# Start of Supplied entries

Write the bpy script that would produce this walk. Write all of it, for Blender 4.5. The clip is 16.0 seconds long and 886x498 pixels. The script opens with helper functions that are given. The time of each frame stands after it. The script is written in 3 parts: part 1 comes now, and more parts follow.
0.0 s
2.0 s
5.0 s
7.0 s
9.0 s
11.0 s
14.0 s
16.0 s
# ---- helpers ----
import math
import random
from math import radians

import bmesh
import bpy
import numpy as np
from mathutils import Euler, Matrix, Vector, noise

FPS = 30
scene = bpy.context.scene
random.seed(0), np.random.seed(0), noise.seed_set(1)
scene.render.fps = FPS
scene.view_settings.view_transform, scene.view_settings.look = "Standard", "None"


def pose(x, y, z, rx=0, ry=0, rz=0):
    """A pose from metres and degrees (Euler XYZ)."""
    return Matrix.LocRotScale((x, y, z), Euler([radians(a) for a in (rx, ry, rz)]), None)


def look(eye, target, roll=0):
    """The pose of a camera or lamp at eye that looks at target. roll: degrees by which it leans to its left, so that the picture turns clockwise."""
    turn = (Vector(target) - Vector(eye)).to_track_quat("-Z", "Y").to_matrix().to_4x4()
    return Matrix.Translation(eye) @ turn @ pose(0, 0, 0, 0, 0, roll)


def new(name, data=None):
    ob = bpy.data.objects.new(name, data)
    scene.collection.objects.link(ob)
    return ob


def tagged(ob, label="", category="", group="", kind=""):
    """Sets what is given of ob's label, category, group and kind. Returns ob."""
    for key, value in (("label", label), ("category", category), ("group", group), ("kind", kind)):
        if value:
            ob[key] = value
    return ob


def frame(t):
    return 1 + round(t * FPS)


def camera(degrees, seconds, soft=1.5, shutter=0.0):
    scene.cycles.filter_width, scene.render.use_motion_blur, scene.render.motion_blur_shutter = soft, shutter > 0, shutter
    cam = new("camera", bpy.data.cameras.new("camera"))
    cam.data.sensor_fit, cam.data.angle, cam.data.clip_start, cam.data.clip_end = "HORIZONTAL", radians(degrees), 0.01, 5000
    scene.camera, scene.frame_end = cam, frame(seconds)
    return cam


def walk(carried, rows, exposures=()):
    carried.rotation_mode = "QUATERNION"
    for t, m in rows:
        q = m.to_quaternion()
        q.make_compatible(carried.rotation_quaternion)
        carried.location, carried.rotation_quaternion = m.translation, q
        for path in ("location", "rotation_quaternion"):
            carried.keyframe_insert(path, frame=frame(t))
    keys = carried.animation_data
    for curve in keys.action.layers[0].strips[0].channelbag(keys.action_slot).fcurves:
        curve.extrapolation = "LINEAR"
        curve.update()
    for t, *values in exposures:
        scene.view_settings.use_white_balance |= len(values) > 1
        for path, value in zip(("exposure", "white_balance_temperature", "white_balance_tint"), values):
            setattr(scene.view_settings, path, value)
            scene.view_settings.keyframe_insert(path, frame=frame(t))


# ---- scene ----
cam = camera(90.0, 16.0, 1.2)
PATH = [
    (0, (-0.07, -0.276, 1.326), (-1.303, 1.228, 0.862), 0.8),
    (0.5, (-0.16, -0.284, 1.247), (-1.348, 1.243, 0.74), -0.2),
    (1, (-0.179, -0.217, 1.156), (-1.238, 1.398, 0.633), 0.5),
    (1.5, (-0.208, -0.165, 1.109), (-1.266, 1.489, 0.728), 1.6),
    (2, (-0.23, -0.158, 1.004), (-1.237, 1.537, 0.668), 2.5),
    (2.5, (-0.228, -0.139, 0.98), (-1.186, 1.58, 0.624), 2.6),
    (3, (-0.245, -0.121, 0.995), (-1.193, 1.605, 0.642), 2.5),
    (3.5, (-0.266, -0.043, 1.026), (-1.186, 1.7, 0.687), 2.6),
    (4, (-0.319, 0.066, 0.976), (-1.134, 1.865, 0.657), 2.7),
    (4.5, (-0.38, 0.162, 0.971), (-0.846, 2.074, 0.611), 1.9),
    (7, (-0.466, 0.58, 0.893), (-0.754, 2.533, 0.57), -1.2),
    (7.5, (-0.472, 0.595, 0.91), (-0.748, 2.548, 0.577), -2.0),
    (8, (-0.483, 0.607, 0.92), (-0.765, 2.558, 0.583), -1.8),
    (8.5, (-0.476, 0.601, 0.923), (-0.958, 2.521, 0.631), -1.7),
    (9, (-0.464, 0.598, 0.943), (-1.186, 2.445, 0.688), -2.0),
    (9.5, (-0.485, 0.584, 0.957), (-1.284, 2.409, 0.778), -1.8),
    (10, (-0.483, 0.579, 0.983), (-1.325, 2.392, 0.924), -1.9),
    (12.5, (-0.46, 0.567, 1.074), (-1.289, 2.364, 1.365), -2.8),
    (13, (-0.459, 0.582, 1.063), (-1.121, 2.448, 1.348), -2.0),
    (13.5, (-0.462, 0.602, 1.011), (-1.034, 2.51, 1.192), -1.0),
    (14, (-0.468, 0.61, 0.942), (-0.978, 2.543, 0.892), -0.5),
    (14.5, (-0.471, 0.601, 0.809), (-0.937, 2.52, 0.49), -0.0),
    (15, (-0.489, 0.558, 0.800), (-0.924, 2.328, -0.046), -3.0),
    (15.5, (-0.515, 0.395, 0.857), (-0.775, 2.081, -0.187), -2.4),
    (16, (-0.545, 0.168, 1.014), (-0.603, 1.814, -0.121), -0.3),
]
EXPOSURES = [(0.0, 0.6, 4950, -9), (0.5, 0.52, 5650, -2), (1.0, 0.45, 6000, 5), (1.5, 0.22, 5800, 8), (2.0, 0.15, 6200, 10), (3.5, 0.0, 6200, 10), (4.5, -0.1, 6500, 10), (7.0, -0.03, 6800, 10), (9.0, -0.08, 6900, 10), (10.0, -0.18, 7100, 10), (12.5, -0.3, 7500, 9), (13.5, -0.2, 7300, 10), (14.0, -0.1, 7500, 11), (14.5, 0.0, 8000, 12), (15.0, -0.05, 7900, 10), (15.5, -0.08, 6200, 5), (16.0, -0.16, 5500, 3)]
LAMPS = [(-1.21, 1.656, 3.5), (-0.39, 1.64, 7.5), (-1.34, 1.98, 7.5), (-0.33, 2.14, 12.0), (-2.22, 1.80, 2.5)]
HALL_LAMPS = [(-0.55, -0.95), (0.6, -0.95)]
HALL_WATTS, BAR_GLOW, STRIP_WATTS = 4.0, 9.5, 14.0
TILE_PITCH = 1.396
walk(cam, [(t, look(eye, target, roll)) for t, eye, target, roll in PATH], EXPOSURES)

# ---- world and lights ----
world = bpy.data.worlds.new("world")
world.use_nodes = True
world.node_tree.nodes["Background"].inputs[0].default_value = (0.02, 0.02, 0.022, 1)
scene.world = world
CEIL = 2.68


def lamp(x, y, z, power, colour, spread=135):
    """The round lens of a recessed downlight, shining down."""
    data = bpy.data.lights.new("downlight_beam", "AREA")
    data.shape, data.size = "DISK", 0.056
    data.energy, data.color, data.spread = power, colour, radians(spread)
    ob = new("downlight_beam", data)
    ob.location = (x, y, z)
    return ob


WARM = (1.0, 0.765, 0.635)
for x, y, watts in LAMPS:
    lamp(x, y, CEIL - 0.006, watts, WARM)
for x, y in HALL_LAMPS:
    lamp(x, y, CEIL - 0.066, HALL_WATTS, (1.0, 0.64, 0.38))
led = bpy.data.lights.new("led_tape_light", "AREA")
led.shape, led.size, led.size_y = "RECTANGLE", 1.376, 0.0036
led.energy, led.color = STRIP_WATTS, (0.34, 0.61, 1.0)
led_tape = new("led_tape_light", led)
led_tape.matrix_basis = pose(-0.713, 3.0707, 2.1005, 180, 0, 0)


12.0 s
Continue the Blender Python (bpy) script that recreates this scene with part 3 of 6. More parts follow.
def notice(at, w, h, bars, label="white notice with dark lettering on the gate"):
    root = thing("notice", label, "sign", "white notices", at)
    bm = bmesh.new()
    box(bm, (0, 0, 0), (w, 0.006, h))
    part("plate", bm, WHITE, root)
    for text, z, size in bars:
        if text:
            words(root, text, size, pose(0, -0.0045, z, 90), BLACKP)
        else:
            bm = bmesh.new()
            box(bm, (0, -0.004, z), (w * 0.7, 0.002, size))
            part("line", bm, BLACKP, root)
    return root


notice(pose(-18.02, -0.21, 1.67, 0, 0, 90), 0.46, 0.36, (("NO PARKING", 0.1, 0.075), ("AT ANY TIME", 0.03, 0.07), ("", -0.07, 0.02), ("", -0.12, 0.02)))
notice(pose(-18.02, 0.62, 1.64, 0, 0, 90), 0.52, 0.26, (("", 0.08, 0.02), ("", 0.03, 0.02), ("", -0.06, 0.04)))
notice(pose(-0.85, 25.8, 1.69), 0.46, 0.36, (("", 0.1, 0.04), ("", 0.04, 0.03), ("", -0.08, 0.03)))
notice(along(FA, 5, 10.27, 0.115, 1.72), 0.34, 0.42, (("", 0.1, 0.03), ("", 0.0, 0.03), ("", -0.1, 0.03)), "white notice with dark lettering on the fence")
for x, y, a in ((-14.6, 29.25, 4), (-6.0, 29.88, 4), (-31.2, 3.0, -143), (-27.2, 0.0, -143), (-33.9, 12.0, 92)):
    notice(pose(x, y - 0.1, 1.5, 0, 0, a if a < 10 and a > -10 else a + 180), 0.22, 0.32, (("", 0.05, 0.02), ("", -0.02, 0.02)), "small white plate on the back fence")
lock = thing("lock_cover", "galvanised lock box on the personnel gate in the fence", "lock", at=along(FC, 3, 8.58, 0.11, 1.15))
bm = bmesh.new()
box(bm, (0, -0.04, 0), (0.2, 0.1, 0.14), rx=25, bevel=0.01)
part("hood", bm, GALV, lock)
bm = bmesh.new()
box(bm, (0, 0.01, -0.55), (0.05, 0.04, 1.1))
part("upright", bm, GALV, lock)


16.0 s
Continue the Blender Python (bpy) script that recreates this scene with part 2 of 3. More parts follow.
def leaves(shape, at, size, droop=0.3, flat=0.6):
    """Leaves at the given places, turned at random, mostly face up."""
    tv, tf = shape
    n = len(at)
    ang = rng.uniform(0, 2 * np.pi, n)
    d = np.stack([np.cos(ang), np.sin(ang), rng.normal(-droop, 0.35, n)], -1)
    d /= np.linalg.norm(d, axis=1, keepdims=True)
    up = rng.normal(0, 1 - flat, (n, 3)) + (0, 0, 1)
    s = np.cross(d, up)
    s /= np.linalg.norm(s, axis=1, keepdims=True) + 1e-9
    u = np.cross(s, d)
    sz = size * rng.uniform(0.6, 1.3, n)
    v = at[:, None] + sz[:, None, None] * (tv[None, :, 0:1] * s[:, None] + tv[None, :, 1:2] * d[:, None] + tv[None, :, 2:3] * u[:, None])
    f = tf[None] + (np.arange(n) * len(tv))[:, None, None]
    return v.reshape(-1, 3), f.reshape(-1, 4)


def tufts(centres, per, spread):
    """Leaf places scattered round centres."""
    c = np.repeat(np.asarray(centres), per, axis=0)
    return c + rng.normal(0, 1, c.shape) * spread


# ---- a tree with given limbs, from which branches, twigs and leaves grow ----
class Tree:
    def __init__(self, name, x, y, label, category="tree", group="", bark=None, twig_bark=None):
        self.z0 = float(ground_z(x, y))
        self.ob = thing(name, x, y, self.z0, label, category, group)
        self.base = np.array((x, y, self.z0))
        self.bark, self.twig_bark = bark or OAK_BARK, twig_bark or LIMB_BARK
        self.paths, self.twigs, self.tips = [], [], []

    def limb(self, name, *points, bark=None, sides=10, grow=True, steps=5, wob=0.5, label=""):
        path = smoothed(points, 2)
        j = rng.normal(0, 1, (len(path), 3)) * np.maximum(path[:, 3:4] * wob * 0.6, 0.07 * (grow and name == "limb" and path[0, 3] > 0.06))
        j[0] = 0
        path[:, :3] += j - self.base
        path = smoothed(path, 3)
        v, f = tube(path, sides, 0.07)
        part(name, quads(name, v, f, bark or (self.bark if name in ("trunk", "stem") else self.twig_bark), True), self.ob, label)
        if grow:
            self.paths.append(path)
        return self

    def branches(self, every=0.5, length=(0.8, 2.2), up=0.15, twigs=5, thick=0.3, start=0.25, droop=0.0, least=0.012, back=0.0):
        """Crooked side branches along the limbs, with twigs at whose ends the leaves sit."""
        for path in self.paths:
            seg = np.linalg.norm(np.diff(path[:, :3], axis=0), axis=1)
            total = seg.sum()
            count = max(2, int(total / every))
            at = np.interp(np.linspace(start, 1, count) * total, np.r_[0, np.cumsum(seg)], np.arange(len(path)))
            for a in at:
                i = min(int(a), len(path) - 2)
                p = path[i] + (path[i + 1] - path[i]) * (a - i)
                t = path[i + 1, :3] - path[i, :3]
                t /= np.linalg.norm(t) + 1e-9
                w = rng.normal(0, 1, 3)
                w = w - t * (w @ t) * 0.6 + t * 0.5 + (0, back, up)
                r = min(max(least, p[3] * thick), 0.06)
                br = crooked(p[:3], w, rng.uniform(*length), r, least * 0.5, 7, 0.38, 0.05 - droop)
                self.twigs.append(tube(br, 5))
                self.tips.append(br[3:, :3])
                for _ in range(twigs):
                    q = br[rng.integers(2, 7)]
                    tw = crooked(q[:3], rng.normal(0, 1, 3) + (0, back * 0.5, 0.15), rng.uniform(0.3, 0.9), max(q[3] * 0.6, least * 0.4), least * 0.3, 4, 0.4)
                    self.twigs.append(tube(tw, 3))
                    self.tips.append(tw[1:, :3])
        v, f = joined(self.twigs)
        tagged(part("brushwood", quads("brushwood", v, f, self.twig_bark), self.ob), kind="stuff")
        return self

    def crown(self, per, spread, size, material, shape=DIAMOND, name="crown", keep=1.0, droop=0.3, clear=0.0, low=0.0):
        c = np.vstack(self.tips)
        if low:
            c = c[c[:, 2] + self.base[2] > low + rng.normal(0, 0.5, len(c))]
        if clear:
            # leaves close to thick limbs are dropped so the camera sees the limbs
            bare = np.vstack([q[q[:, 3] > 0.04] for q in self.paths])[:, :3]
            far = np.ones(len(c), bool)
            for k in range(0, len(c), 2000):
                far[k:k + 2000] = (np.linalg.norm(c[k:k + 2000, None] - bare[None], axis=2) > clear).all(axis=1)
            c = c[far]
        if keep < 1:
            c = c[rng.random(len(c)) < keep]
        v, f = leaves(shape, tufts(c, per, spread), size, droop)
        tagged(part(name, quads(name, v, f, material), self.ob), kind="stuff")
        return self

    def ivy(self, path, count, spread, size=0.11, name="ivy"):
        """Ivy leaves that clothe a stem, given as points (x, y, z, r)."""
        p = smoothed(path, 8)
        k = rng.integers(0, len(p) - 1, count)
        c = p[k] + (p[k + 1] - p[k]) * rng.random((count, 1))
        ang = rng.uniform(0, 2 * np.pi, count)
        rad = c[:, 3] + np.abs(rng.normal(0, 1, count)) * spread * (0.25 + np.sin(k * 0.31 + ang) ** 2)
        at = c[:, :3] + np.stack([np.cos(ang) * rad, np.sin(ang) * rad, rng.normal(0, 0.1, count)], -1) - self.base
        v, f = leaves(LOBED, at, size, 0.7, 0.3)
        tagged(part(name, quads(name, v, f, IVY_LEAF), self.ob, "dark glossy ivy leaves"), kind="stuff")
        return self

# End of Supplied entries

__Instructions for the task__: Reproduce every line of the listing above in which the string "radians" appears.

__The result__:
from math import radians
    return Matrix.LocRotScale((x, y, z), Euler([radians(a) for a in (rx, ry, rz)]), None)
    cam.data.sensor_fit, cam.data.angle, cam.data.clip_start, cam.data.clip_end = "HORIZONTAL", radians(degrees), 0.01, 5000
    data.energy, data.color, data.spread = power, colour, radians(spread)